I really enjoy working for a Buddhist publication. Everyone is so kind and thoughtful, and they all practice a certain methodical awareness that I find makes for a very healthy workplace atmosphere. Plus, they encourage genuine self-expression, which makes me feel welcome and appreciated.
But I also like my job a lot because it helps to remind me of the reasons why I'm not a Buddhist. Mostly, it seems to come down to the problem of organized religion always equating spiritual truths with belief systems. There is so much talk around the office about the beliefs espoused by different strains of Buddhism, or by the religion as a whole, that it sometimes gets, well, unbelievable.
I'm all for contemplative, meditative practice of any kind, or any other personal method people may discover for becoming more aware of their own (unconscious, culturally constructed, insane) mental processes and coming to see reality more clearly. And that direct perception can get pretty weird and even supernatural-seeming relative to our usual (unconscious, culturally constructed, insane) worldview; I'm fine with that. But regular readers will know (from many previous posts) that I also see beliefs as one subset of the problematic mental processes such practices seek to uncover — a subset that is particularly good at preventing us from the clear perception that is their aim.
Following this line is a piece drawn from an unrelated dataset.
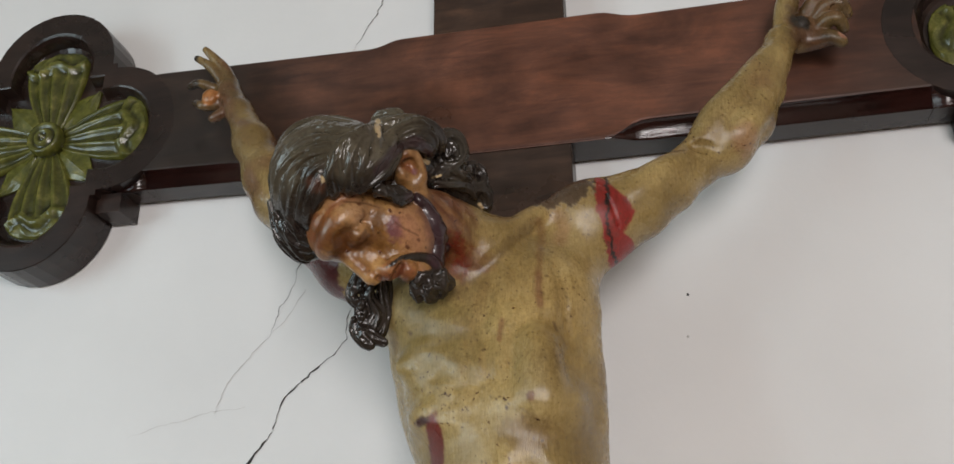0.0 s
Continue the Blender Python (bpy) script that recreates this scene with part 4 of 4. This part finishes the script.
    for line, wide in (([(13.7, 81.5), (15.1, 76.2), (16.1, 70.8)], 2.2), ([(13.0, 77.5), (13.7, 74.2)], 1.6), ([(59.9, 28.5), (63.9, 29.2), (67.2, 30.5)], 1.3), ([(53.2, 44.8), (55.9, 42.8)], 2.2), ([(-39.1, 33.5), (-38.1, 30.2)], 1.5), ([(98.0, 3.5), (100.0, 0.2)], 1.8)):
        dab(dark, runs_flat(p, line, wide * 0.8, 0.25, 0.9, 3.0), (0.50, 0.38, 0.22))
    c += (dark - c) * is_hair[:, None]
    return c, 0.33 + 0.07 * fuzz(p, 120, 2.0) - 0.12 * is_hair + 0.05 * is_hair * fuzz(p, 300, 5.0)


def build_legs():
    g = Field((-0.22, -0.335, 0.66), (0.16, -0.040, 1.47), 0.004)
    g.ellipsoid((-0.018, -0.196, 1.40), (0.072, 0.082, 0.12), k=0.03)
    g.ellipsoid((-0.034, -0.190, 1.30), (0.108, 0.095, 0.09), k=0.04)
    for side in (-1, 1):
        g.limb((-0.034 + side * 0.052, -0.19, 1.26), (-0.034 + side * 0.040, -0.235, 1.02), 0.060, 0.042, k=0.02)
        g.limb((-0.034 + side * 0.040, -0.235, 1.02), (-0.034 + side * 0.016, -0.14, 0.78), 0.042, 0.026, k=0.02)
        g.limb((-0.034 + side * 0.016, -0.14, 0.78), (-0.034 + side * 0.010, -0.20, 0.70), 0.026, 0.018, k=0.02)
    return g


def paint_legs(p):
    c = np.tile(FLESH, (len(p), 1))
    dab(c, soften(p[:, 2] + 0.01 * fuzz(p, 60), 1.20, 1.21) * (1 - soften(p[:, 2], 1.36, 1.37)), (0.55, 0.5, 0.4))
    return c, np.full(len(p), 0.35)


legs = build_legs()
body.f[:, :, :int((1.38 - 1.30) / body.step)] = 0.01
take(legs.f, legs, paint_legs, 1.0)
take(body.f, body, paint_body, 1.0)
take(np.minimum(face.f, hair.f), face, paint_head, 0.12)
data = bpy.data.meshes.new("figure")
allp, allf = np.concatenate(places), np.concatenate(faces)
data.vertices.add(len(allp))
data.vertices.foreach_set("co", allp.astype(np.float32).ravel())
data.loops.add(allf.size)
data.loops.foreach_set("vertex_index", allf.astype(np.int32).ravel())
data.polygons.add(len(allf))
data.polygons.foreach_set("loop_start", np.arange(0, allf.size, 4, dtype=np.int32))
data.polygons.foreach_set("loop_total", np.full(len(allf), 4, np.int32))
data.update(calc_edges=True)
data.validate()
data.polygons.foreach_set("use_smooth", np.ones(len(allf), bool))
layer = data.attributes.new("paint", "FLOAT_COLOR", "POINT")
layer.data.foreach_set("color", np.concatenate([np.concatenate(colours), np.ones((len(allp), 1))], 1).astype(np.float32).ravel())
layer = data.attributes.new("finish", "FLOAT", "POINT")
layer.data.foreach_set("value", np.concatenate(finishes).astype(np.float32))
layer = data.attributes.new("brush", "FLOAT", "POINT")
layer.data.foreach_set("value", np.concatenate(brushed).astype(np.float32))
data.materials.append(STATUE)
figure = tagged(new("statue", data), "painted carved figure with bowed head fixed on the cross", "statue")

# ---- cracks and holes in the wall ----


def crack(points, wide, material, seed):
    """A jagged hairline in the plaster, from place to place (x, z)."""
    rng = random.Random(seed)
    line = []
    for (x0, z0), (x1, z1) in zip(points, points[1:]):
        n = max(2, int(math.hypot(x1 - x0, z1 - z0) / 0.005))
        for i in range(n):
            s = i / n
            line.append((x0 + (x1 - x0) * s + rng.uniform(-1, 1) * 0.0016, z0 + (z1 - z0) * s + rng.uniform(-1, 1) * 0.0012))
    line.append(points[-1])
    bm = bmesh.new()
    last = None
    for i, (x, z) in enumerate(line):
        s = i / (len(line) - 1)
        w = wide * (0.3 + 0.8 * rng.random()) * min(1.0, 6 * (1 - s) + 0.15)
        pair = (bm.verts.new((x - w * 0.7, -0.0007, z + w * 0.6)), bm.verts.new((x + w * 0.7, -0.0007, z - w * 0.6)))
        if last:
            bm.faces.new((last[0], last[1], pair[1], pair[0]))
        last = pair
    return part("crack", bm, material, wall_north, "thin dark crack in the plaster")


crack([(-0.450, 1.50), (-0.430, 1.545), (-0.398, 1.59), (-0.384, 1.608), (-0.372, 1.622), (-0.359, 1.639)], 0.0022, CRACK, 1)
crack([(-0.359, 1.639), (-0.355, 1.660), (-0.348, 1.681), (-0.325, 1.700)], 0.0013, CRACK, 2)
crack([(-0.325, 1.700), (-0.302, 1.721)], 0.0016, CRACK, 3)
crack([(-0.302, 1.721), (-0.285, 1.733), (-0.269, 1.751), (-0.270, 1.779), (-0.262, 1.800), (-0.26, 1.84)], 0.0008, CRACK, 4)
crack([(-0.335, 1.870), (-0.345, 1.848), (-0.343, 1.838), (-0.349, 1.823), (-0.362, 1.803), (-0.368, 1.780), (-0.372, 1.766)], 0.0006, CRACK, 5)
crack([(-0.372, 1.766), (-0.395, 1.742), (-0.421, 1.713)], 0.0007, FAINT, 11)
crack([(-0.421, 1.713), (-0.432, 1.690), (-0.441, 1.665)], 0.0007, FAINT, 6)
crack([(-0.328, 1.826), (-0.345, 1.795), (-0.372, 1.766)], 0.0007, FAINT, 7)
crack([(-0.398, 1.671), (-0.445, 1.669), (-0.477, 1.660), (-0.517, 1.653), (-0.56, 1.640)], 0.0006, FAINT, 8)
crack([(-0.205, 2.36), (-0.225, 2.31), (-0.240, 2.271), (-0.248, 2.252), (-0.262, 2.228), (-0.277, 2.200)], 0.0009, CRACK, 9)
crack([(-0.277, 2.200), (-0.292, 2.178), (-0.305, 2.15)], 0.0007, FAINT, 10)


def pin_hole(x, z, r, material):
    bm = bmesh.new()
    loft(bm, [[(x + k * r * math.cos(a * math.pi / 6), y, z + k * r * math.sin(a * math.pi / 6)) for a in range(12)] for k, y in ((1.0, -0.0002), (1.0, -0.0010), (0.6, -0.0022))])
    return part("pin_hole", bm, material, wall_north, "small dark pin in the plaster", smooth=True)


pin_hole(0.160, 1.777, 0.0016, CRACK)
pin_hole(0.155, 1.725, 0.0014, FAINT)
To accept beliefs about the nature of reality based on someone else's spiritual experience is, to my mind, misguided. Even if the person handing them down seems to have reached a state of extraordinary perception, to take on their beliefs as a way of augmenting your own spiritual progress is to put the cart in a dangerously pre-horse position.
Of course, the party line is that there is no belief required in Buddhism, which distinguishes it from other religions. But believe me (or at least maintain a skeptical attitude toward my naysayers), there's plenty of stuff snuck in there that you're expected to take on faith first, and then find a way of perceiving directly.
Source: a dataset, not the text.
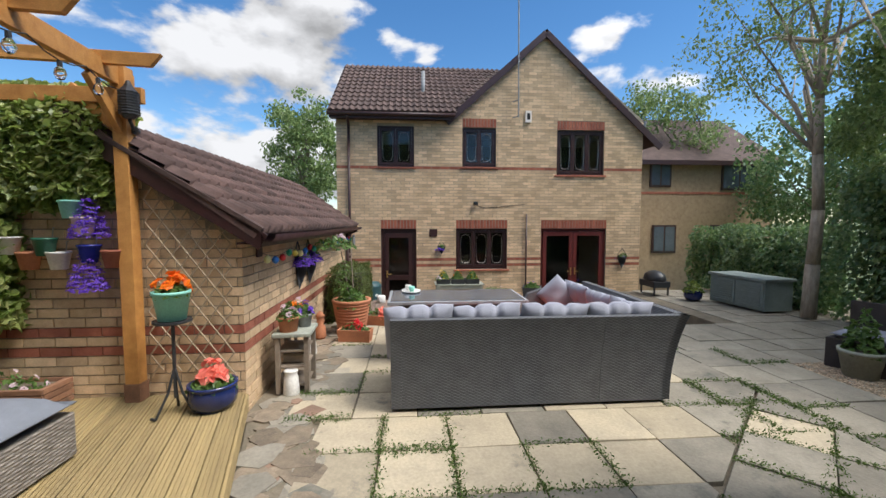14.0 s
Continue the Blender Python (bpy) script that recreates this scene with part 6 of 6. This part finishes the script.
p = pot("navy_bowl", pose(-2.13, 8.26, DECK), bowl(0.165, 0.19), NAVY, "dark blue glazed bowl with coral begonias")
foliage(p, 0.15, 0.10, 0.16, 120, 0.08, PLANT_L, seed=25)
blooms(p, 0.10, 0.14, 0.22, 5, 0.12, CORAL_F, 26, petals=9)
# plant stand with mint pot
stand = thing("plant_stand", pose(-2.22, 8.47, DECK), "tall black iron plant stand with scrolled feet", "plant stand")
bm = bmesh.new()
rod(bm, (0, 0, 0.12), (0, 0, 0.66), 0.012, 8)
part("stem", bm, METAL, stand)
part("plate", lathe([(0.11, 0.655), (0.12, 0.66), (0.12, 0.675), (0.11, 0.67)], 20), METAL, stand)
for k in range(3):
    a = 2 * math.pi * k / 3 + 0.4
    bm = bmesh.new()
    q = [Vector((0.0, 0, 0.34)), Vector((0.05 * math.cos(a), 0.05 * math.sin(a), 0.16)), Vector((0.13 * math.cos(a), 0.13 * math.sin(a), 0.01)), Vector((0.16 * math.cos(a), 0.16 * math.sin(a), 0.03))]
    for s, e in zip(q, q[1:]):
        rod(bm, s, e, 0.009, 6)
    part("leg", bm, METAL, stand)
p = pot("mint_pot", pose(-2.22, 8.47, DECK + 0.676), cone_pot(0.085, 0.12, 0.20, 0.02), MINT, "mint green metal pot with orange gazanias")
foliage(p, 0.11, 0.10, 0.17, 260, 0.06, PLANT_L, DART, seed=27)
blooms(p, 0.11, 0.12, 0.22, 13, 0.075, ORANGE_F, 28, petals=9)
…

Karma is a good example. It may be that seeing a complex moral cause-and-effect system at work in our universe is beneficial to one's sense of belonging and equanimity. It could even be a stage on the way to experiencing oneself as an expression of that entire universe, through which it can observe itself, i.e. a perfectly integrated, compassionate being, aware and accepting of all truth.
But believing in it because someone says it's so is not going to get you to the state where you might perceive things that way. If anything, observing the relative world of time and causation through that belief lens is going to prevent you from experiencing the timelessness that is the only reality from which such a mystical stance makes sense.
Maybe that's too abstract. Here's a better example. My boss marches into my office today and announces that he has thought about it, and there is no difference between death and enlightenment. He's not trying to describe a new way of experiencing the world he's suddenly discovered phenomenologically, mind you. He has THOUGHT ABOUT IT, and this is the conclusion he's reached.
Well, that's just crazy, on the face of it. His point is that to become enlightened, our self as we know it must be surrendered each moment, i.e. it must die. Therefore, once you have become truly enlightened, to the point that your self has been given up entirely, never to return, you are exactly the same as physically dead.
"If you become enlightened," I say by way of testing the waters, "I could still talk to you." This is a particularly important distinction right now, because a very greatly loved young woman from the Halifax Buddhist community was killed by a drunk driver last week. Many people wish they could still talk to her. There was a funeral yesterday for her, widely attended by Buddhists and non-Buddhists alike. But mostly by Buddhists, all of whom are still grieving their tragic loss, and some of whom work in the very offices where this ridiculous discussion was taking place.
His answer to my apparently airtight rebuttal is that I wouldn't actually be talking to him in that case, but to the forces of the universe finding a way of expressing themselves. I just stare after him as he walks smugly out the door.
If I wanted to get into a real argument with him about it, I'd point out that those universal forces were what he was all along, and that enlightenment would merely be the recognition of that fact by the forces themselves, as expressed through him. Inasmuch as you can be said to exist in the first place, you will presumably still exist after attaining enlightenment.
And I'd probably then observe that if he really believes what he's claiming to believe, he should be locked up in a nice cell where he can't hurt anybody. Because if enlightenment = death, then death = enlightenment. And anyone who thinks he'd be doing his fellow human beings a religious favour by killing them is no less dangerous than the craziest of suicide-cult leaders.
But really, the root problem here is that he just shouldn't be making any claims about enlightenment, not being enlightened himself. How could he possibly know anything about what the experience is like? From reading what enlightened people have said about it? Those writings are just attempts at describing ways of being that we have no direct access to until we are able to experience them ourselves. The descriptions may encourage us to keep observing ourselves and our own experiences as carefully and open-mindedly as we can, knowing that other angles are possible. But taken as expressions of truth, they will necessarily be misunderstood by those who are not apprehending those truths directly.
Of course, this is all just my opinion based on my own experiences. I happily preach to the choir, and all others should feel free to walk out on the sermon. Please don't quote my words to unbelievers. Amen.